§ **DATASET SECTION**
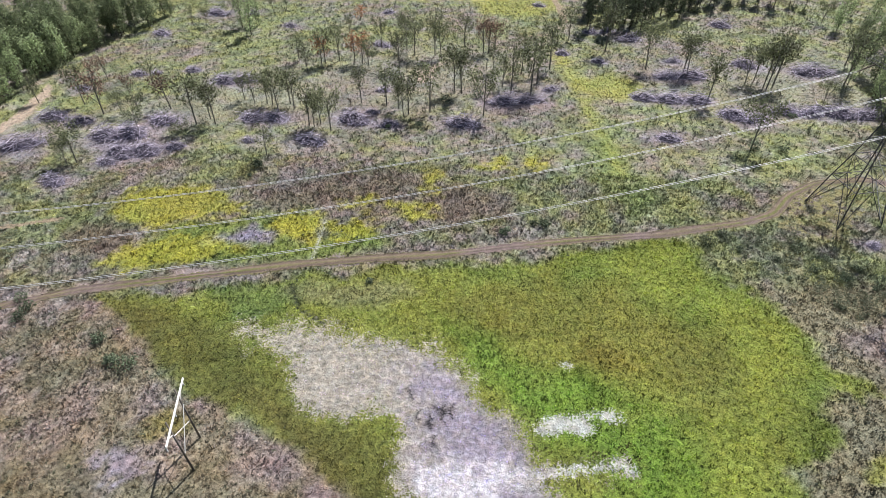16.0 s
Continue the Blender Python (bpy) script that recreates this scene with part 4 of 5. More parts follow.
def insulator(name, top, length, parent):
    """A hanging string: a core with its sheds."""
    core = tube(name, top, Vector(top) - Vector((0, 0, length)), 0.05, 0.05, INSULATOR, parent, 6)
    for k in range(5):
        c = Vector(top) - Vector((0, 0, length * (0.2 + 0.17 * k)))
        tube("shed", c + Vector((0, 0, 0.05)), c - Vector((0, 0, 0.04)), 0.06, 0.15, INSULATOR, core, 8)
    return core


def h_frame(m, high=13.2, span=13.0, gap=6.25, head=1.6, arm=0.42):
    """Two wooden poles, a crossarm along local y, an X brace, and strings at the ends and the middle."""
    root = empty("h_frame_pole", m)
    for s in (-1, 1):
        tube("pole", (0, s * gap / 2, -0.6), (0, s * gap / 2, high + head), 0.04 + gap * 0.024, 0.02 + gap * 0.0176, POLE_WOOD, root, 10)
    beam("crossarm", (0.27, -span / 2, high), (0.27, span / 2, high), 0.2, arm, ARM_WHITE, root, "bleached white crossarm")
    lo, hi = high * 0.42, high * 0.42 + gap * 0.8
    beam("brace", (0.2, -gap / 2, lo), (0.2, gap / 2, hi), 0.1, 0.16, BRACE_WOOD, root)
    beam("brace", (-0.2, gap / 2, lo), (-0.2, -gap / 2, hi), 0.1, 0.16, BRACE_WOOD, root)
    for s in (-1, 1):
        beam("knee_brace", (0, s * gap / 2, high - 1.9), (0, s * (gap / 2 + 2.2), high - 0.1), 0.14, 0.16, BRACE_WOOD, root)
    for y in (-span / 2 + 0.3, 0, span / 2 - 0.3):
        insulator("insulator", (0, y, high - 0.2), 1.4, root)
    return root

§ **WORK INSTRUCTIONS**
Reproduce each line exactly, please, except for any pictures.

§ **WRITTEN ANSWER**
16.0 s
Continue the Blender Python (bpy) script that recreates this scene with part 4 of 5. More parts follow.
def insulator(name, top, length, parent):
    """A hanging string: a core with its sheds."""
    core = tube(name, top, Vector(top) - Vector((0, 0, length)), 0.05, 0.05, INSULATOR, parent, 6)
    for k in range(5):
        c = Vector(top) - Vector((0, 0, length * (0.2 + 0.17 * k)))
        tube("shed", c + Vector((0, 0, 0.05)), c - Vector((0, 0, 0.04)), 0.06, 0.15, INSULATOR, core, 8)
    return core


def h_frame(m, high=13.2, span=13.0, gap=6.25, head=1.6, arm=0.42):
    """Two wooden poles, a crossarm along local y, an X brace, and strings at the ends and the middle."""
    root = empty("h_frame_pole", m)
    for s in (-1, 1):
        tube("pole", (0, s * gap / 2, -0.6), (0, s * gap / 2, high + head), 0.04 + gap * 0.024, 0.02 + gap * 0.0176, POLE_WOOD, root, 10)
    beam("crossarm", (0.27, -span / 2, high), (0.27, span / 2, high), 0.2, arm, ARM_WHITE, root, "bleached white crossarm")
    lo, hi = high * 0.42, high * 0.42 + gap * 0.8
    beam("brace", (0.2, -gap / 2, lo), (0.2, gap / 2, hi), 0.1, 0.16, BRACE_WOOD, root)
    beam("brace", (-0.2, gap / 2, lo), (-0.2, -gap / 2, hi), 0.1, 0.16, BRACE_WOOD, root)
    for s in (-1, 1):
        beam("knee_brace", (0, s * gap / 2, high - 1.9), (0, s * (gap / 2 + 2.2), high - 0.1), 0.14, 0.16, BRACE_WOOD, root)
    for y in (-span / 2 + 0.3, 0, span / 2 - 0.3):
        insulator("insulator", (0, y, high - 0.2), 1.4, root)
    return root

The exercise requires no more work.